Aim of the exercise: Exact reproduction of the data is required, with images excluded.

Data section:
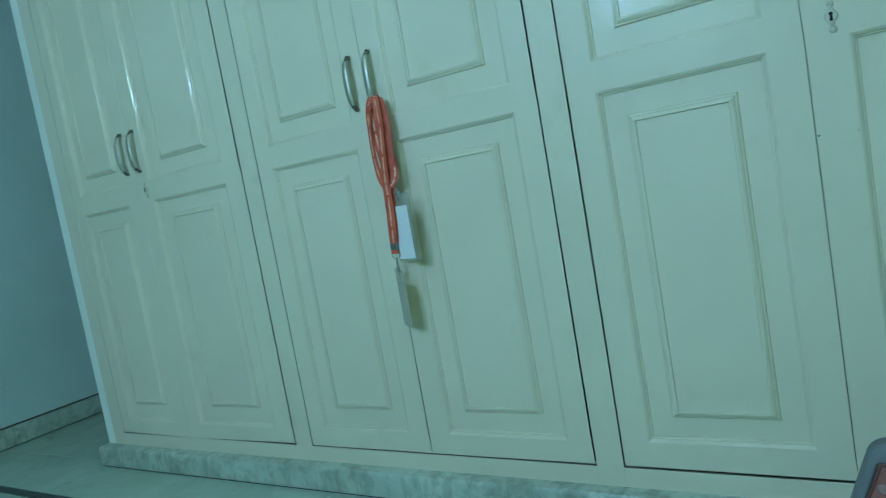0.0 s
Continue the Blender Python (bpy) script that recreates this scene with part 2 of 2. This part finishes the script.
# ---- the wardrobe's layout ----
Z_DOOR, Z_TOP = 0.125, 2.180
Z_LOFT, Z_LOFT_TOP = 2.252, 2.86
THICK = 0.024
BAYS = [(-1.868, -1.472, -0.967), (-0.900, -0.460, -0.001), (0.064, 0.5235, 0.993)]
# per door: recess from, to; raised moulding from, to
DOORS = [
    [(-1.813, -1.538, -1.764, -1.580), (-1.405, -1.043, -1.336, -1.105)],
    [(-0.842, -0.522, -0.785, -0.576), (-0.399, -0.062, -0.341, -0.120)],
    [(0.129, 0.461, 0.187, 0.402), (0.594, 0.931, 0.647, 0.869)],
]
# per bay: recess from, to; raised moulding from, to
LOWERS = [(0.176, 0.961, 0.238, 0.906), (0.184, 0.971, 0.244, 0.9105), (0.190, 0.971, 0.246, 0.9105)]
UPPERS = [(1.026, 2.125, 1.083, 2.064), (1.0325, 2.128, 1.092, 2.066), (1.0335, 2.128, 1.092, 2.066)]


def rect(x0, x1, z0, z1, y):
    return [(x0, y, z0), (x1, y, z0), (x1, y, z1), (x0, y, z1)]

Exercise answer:
0.0 s
Continue the Blender Python (bpy) script that recreates this scene with part 2 of 2. This part finishes the script.
# ---- the wardrobe's layout ----
Z_DOOR, Z_TOP = 0.125, 2.180
Z_LOFT, Z_LOFT_TOP = 2.252, 2.86
THICK = 0.024
BAYS = [(-1.868, -1.472, -0.967), (-0.900, -0.460, -0.001), (0.064, 0.5235, 0.993)]
# per door: recess from, to; raised moulding from, to
DOORS = [
    [(-1.813, -1.538, -1.764, -1.580), (-1.405, -1.043, -1.336, -1.105)],
    [(-0.842, -0.522, -0.785, -0.576), (-0.399, -0.062, -0.341, -0.120)],
    [(0.129, 0.461, 0.187, 0.402), (0.594, 0.931, 0.647, 0.869)],
]
# per bay: recess from, to; raised moulding from, to
LOWERS = [(0.176, 0.961, 0.238, 0.906), (0.184, 0.971, 0.244, 0.9105), (0.190, 0.971, 0.246, 0.9105)]
UPPERS = [(1.026, 2.125, 1.083, 2.064), (1.0325, 2.128, 1.092, 2.066), (1.0335, 2.128, 1.092, 2.066)]


def rect(x0, x1, z0, z1, y):
    return [(x0, y, z0), (x1, y, z0), (x1, y, z1), (x0, y, z1)]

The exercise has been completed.